In the presentation above, Alexander Coenegrachts, VP of Product at Kaiko, gives his insights into how different financial data sets can be validated with oracles and the new use cases that will be enabled. Before diving into his presentation, here are some important basics.
Kaiko is a data provider that specialises in financial data and digital assets. Their clients include oracle node operators, institutional investors and enterprises. Kaiko supports the data needs of major banks, DeFi Institutions and some of the largest institutional investors in the world. They have been a Chainlink node operator since 2019, and also works with oracle networks to build data solutions on-chain.
Institutions are coming
By 2016, the crypto space had known that TradFi institutions would soon turn their eye towards digital finance. However, at that time most TradFi institutions still looked at crypto negatively, and few were hopeful about its longevity. Fast forward to 2020, and the situation was markedly different. Regulated crypto products started flooding the market, and TradFi companies were releasing investable crypto products to their clients. This was the signal that the TradFi world was awakening to the fact that crypto is here to stay.
As crypto matures, institutional players are becoming more willing to progress in their crypto adoption – not just through investable crypto products, but also by moving operations on-chain. In 2021, there was a slate of announcements that large TradFi institutions like Wells Fargo, Banque De France and AXA were beginning small-scale, experimental projects on-chain. As crypto adoption among TradFi institutions continues to grow, so too will the need to get real world data on-chain.
TradFi data vs DeFi data
There are two distinctly different data needs that TradFi institutions have when compared to existing DeFi participants.
The first difference is in the type of data they need.
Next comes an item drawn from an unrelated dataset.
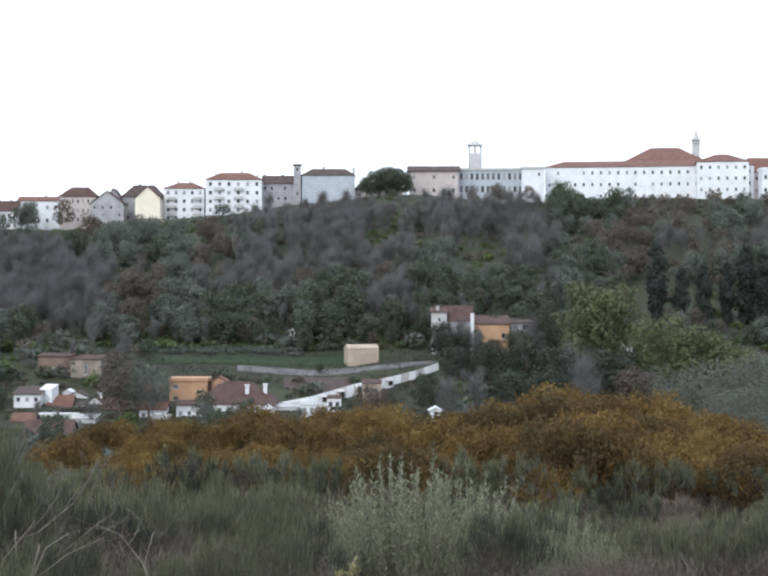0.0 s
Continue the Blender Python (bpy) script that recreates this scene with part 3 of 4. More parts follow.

Currently, oracles are mostly used for price feeds such as BTC/USD or ETH/USD. TradFi data needs are much broader, covering the entire spectrum of real world assets commonly traded in traditional finance. This is very different from data such as the price of Bitcoin, because while the price of Bitcoin can be drawn from hundreds of sources, real world assets often rely on proprietary data from limited sources.
The second key difference is in the restrictions around TradFi data providers. Many oracle networks today rely on a distributed network of node operators, which in turn rely on multiple sources of data. This is a key part of creating a network that provides reliable data while still allowing anyone to participate – a permissionless system.
Regulations around TradFi, however, make it such that data providers will often need to be licensed, or are obligated to operate within a set of restrictions. Data providers have to undergo due diligence, and will need to follow rules about how the data is handled and presented, which are enforced by contracts. TradFi institutions need to know everything about the data provider, to ensure that there is accountability when issues arise. These conditions create a permissioned system.
The influx of TradFi capital in crypto applies pressure on many players to adopt permissioned networks, as exemplified by the recent release of various permissioned protocols. This poses a challenge to the vision of a fully-decentralised future, but it also presents an opportunity. Permissioned systems can provide the transparency that is currently lacking in TradFi, provided it can also cater to the regulatory and licensing requirements of TradFi.
Alex ended his presentation by reiterating the fact that Kaiko is actively seeking collaborations with oracles that share the vision of combining institutional-grade market data with robust oracle networks in order to meet the needs of the incoming institutions and their institutional trades.
The Blockchain Oracle Summit was the first conference to focus solely on the importance of oracles. Leading experts from across the DeFi-TradFi spectrum gathered in Berlin to discuss their work using oracles to power innovative use cases of blockchain technology.